= Stated goal =
In the entries below, find every line holding the string "Python" and collect it.

# # # #

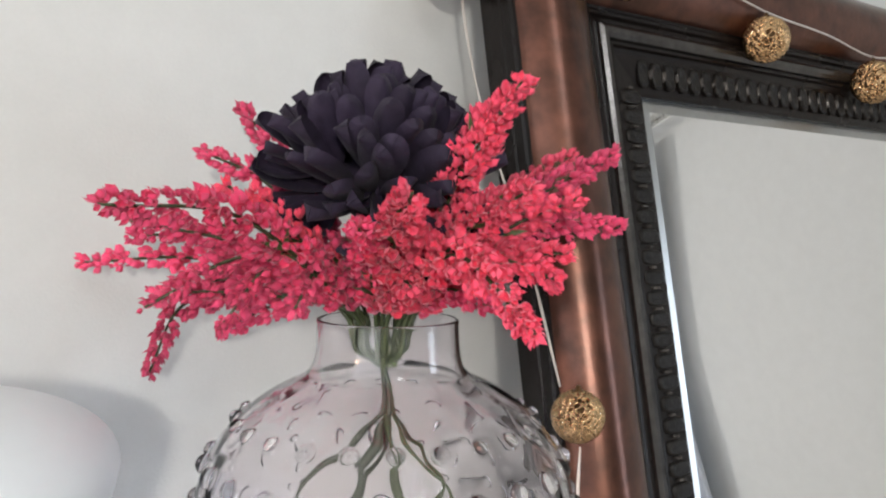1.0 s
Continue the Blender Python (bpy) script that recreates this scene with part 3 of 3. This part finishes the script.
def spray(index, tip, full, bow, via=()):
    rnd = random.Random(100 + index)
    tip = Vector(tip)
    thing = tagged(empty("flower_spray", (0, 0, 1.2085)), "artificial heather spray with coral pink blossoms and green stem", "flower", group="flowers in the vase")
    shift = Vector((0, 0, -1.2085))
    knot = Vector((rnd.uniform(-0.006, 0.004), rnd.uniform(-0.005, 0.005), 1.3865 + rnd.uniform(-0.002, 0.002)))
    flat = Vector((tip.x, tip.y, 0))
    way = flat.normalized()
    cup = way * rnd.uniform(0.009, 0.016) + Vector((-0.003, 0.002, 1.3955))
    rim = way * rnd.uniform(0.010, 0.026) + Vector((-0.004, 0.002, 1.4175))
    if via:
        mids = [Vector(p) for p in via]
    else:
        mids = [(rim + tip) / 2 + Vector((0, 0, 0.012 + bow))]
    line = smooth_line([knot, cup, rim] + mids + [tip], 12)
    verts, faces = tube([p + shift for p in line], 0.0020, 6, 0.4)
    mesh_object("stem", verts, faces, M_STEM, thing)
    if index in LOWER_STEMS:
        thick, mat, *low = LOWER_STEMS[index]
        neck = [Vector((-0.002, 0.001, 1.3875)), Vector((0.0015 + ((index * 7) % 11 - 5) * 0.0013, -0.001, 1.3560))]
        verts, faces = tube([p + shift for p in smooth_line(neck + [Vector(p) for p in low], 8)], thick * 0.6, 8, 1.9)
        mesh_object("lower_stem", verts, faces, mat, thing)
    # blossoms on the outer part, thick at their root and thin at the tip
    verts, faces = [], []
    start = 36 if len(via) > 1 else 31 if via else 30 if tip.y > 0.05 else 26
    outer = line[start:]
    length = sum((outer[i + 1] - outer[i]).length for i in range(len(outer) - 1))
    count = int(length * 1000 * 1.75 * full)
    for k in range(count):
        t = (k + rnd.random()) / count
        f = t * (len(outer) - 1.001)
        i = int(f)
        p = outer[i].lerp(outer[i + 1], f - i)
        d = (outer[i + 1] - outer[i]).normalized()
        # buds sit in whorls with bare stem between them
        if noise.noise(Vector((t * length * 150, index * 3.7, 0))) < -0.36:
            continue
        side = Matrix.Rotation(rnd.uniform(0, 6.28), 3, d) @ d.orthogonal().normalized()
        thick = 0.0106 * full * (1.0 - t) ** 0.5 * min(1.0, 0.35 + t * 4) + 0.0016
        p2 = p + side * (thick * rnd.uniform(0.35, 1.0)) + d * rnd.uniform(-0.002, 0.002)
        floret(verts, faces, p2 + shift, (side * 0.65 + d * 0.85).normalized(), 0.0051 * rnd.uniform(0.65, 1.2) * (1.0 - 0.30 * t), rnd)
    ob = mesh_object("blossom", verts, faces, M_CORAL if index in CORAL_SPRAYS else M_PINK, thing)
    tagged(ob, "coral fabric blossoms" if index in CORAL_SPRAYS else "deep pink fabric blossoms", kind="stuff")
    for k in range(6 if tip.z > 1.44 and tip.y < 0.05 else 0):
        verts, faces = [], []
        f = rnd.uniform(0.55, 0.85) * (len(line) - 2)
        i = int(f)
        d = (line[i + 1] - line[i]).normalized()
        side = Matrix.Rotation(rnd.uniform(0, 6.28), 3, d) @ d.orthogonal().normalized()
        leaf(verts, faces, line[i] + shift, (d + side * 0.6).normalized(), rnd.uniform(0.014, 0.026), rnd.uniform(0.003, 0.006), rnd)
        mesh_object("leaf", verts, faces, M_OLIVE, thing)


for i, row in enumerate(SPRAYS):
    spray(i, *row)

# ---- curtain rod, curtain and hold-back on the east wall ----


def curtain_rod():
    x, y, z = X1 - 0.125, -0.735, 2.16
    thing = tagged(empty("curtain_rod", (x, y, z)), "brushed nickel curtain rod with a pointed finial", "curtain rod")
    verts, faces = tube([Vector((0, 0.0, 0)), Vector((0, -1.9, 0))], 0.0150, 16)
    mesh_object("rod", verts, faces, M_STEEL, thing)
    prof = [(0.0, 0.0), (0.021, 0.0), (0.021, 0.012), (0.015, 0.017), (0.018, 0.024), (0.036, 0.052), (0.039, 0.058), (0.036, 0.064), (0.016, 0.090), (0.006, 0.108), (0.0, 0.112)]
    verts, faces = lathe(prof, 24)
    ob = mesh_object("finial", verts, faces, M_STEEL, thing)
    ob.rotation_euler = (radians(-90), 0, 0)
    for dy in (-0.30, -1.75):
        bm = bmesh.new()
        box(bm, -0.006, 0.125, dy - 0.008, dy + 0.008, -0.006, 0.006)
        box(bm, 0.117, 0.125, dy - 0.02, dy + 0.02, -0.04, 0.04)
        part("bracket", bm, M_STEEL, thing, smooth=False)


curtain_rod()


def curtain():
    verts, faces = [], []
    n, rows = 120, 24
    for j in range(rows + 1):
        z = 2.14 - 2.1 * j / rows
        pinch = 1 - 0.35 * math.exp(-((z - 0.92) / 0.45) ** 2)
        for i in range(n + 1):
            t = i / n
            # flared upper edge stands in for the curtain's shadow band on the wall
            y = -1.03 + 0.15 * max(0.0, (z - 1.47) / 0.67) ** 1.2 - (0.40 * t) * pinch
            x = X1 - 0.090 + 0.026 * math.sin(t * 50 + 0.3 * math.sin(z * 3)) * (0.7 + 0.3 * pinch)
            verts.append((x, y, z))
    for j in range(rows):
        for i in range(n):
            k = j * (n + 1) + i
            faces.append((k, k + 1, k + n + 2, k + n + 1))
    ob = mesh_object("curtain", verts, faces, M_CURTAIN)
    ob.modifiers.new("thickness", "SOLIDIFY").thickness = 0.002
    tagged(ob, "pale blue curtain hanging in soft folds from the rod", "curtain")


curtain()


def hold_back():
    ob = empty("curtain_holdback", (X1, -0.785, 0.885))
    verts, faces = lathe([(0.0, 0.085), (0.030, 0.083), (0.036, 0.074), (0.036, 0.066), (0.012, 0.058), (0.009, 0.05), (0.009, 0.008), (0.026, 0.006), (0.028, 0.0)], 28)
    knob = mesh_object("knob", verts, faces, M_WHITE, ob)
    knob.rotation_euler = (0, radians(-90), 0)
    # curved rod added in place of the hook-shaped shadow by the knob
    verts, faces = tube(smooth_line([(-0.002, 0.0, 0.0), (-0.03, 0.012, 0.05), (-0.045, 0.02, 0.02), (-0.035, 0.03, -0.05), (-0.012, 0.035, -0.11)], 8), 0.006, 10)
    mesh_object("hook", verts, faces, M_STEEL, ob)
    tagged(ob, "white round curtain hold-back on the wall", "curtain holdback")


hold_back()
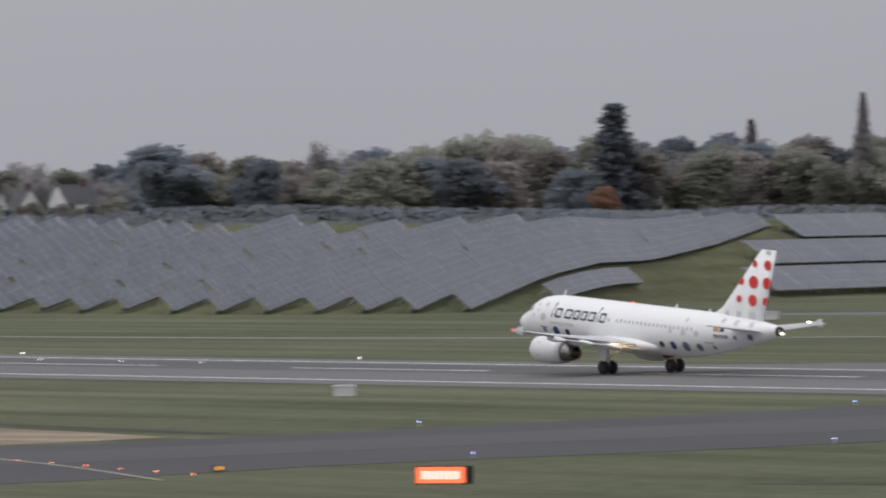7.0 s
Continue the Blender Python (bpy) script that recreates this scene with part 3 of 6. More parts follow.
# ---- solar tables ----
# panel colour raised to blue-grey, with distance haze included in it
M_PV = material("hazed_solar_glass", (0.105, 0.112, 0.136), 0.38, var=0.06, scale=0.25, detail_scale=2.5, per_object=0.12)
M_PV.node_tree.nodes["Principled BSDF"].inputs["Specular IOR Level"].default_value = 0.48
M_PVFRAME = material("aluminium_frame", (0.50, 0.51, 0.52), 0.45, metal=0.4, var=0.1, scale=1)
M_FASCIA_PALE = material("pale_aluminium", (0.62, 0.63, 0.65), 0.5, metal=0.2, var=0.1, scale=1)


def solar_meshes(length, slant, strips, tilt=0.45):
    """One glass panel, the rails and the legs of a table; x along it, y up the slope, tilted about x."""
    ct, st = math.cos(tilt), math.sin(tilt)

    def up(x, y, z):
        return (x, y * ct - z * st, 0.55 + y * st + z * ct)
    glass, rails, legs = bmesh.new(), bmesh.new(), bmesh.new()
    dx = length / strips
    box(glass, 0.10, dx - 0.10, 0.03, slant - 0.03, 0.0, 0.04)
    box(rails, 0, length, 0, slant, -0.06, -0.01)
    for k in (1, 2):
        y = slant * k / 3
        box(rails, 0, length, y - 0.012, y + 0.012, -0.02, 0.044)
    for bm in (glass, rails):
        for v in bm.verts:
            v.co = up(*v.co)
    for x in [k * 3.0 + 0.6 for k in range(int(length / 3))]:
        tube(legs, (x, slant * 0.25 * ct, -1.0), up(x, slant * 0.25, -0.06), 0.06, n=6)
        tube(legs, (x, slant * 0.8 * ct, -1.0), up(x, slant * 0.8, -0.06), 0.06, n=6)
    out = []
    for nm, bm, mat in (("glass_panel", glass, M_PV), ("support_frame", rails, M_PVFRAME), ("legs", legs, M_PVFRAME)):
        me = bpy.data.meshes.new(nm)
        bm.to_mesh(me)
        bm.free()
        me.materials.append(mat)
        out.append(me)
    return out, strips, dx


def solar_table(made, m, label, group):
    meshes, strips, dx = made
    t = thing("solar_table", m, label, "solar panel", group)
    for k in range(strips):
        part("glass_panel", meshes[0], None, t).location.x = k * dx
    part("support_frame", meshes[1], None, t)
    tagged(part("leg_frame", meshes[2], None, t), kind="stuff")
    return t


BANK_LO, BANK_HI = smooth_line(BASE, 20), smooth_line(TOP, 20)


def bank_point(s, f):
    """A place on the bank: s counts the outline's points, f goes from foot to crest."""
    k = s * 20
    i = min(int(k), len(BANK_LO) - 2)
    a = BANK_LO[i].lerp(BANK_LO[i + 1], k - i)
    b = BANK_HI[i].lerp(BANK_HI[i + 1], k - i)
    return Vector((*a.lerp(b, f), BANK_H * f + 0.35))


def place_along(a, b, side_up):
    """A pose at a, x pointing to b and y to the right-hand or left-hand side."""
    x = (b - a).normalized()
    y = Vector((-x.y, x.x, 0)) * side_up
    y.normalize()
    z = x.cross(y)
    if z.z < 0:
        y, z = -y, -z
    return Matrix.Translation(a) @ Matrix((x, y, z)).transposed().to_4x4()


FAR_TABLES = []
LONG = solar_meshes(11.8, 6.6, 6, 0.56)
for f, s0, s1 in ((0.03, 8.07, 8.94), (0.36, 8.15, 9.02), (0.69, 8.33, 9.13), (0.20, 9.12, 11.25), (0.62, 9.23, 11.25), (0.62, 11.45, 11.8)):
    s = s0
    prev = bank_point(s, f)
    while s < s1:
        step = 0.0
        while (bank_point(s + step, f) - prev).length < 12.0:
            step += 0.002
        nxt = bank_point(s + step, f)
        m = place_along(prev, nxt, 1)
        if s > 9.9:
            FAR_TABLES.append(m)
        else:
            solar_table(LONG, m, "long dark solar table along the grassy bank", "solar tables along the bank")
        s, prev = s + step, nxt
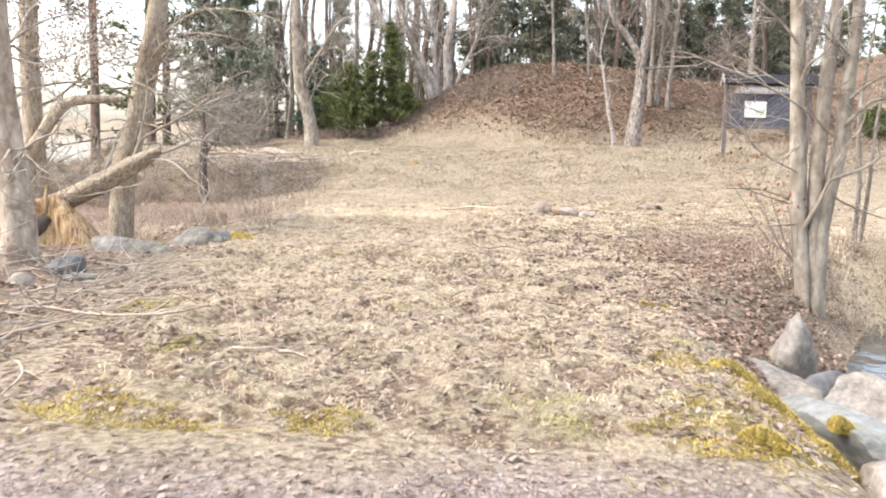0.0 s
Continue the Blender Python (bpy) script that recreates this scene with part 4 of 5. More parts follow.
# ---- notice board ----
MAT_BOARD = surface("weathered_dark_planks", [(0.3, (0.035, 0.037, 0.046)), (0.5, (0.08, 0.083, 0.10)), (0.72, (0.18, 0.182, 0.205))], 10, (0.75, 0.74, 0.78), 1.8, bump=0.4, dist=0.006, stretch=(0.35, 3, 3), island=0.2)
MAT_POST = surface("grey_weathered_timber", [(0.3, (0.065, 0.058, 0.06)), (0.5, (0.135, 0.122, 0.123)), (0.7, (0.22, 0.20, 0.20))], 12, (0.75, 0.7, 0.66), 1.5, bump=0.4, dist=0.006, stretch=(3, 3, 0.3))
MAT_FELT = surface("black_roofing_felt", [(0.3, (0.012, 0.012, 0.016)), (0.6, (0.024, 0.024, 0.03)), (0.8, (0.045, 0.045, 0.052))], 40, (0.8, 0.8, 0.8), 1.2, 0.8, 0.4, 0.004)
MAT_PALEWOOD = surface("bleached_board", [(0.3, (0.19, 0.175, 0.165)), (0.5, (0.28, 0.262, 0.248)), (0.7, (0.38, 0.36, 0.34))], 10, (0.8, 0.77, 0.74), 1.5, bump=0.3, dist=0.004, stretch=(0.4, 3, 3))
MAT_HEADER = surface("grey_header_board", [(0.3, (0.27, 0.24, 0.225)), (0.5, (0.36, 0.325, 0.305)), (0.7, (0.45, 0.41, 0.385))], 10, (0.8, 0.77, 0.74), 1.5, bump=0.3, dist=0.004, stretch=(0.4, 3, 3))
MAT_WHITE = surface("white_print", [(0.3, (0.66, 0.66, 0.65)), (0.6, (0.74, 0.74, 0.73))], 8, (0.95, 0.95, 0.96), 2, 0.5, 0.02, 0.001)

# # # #

= Task result =
Continue the Blender Python (bpy) script that recreates this scene with part 3 of 3. This part finishes the script.
Continue the Blender Python (bpy) script that recreates this scene with part 3 of 6. More parts follow.
Continue the Blender Python (bpy) script that recreates this scene with part 4 of 5. More parts follow.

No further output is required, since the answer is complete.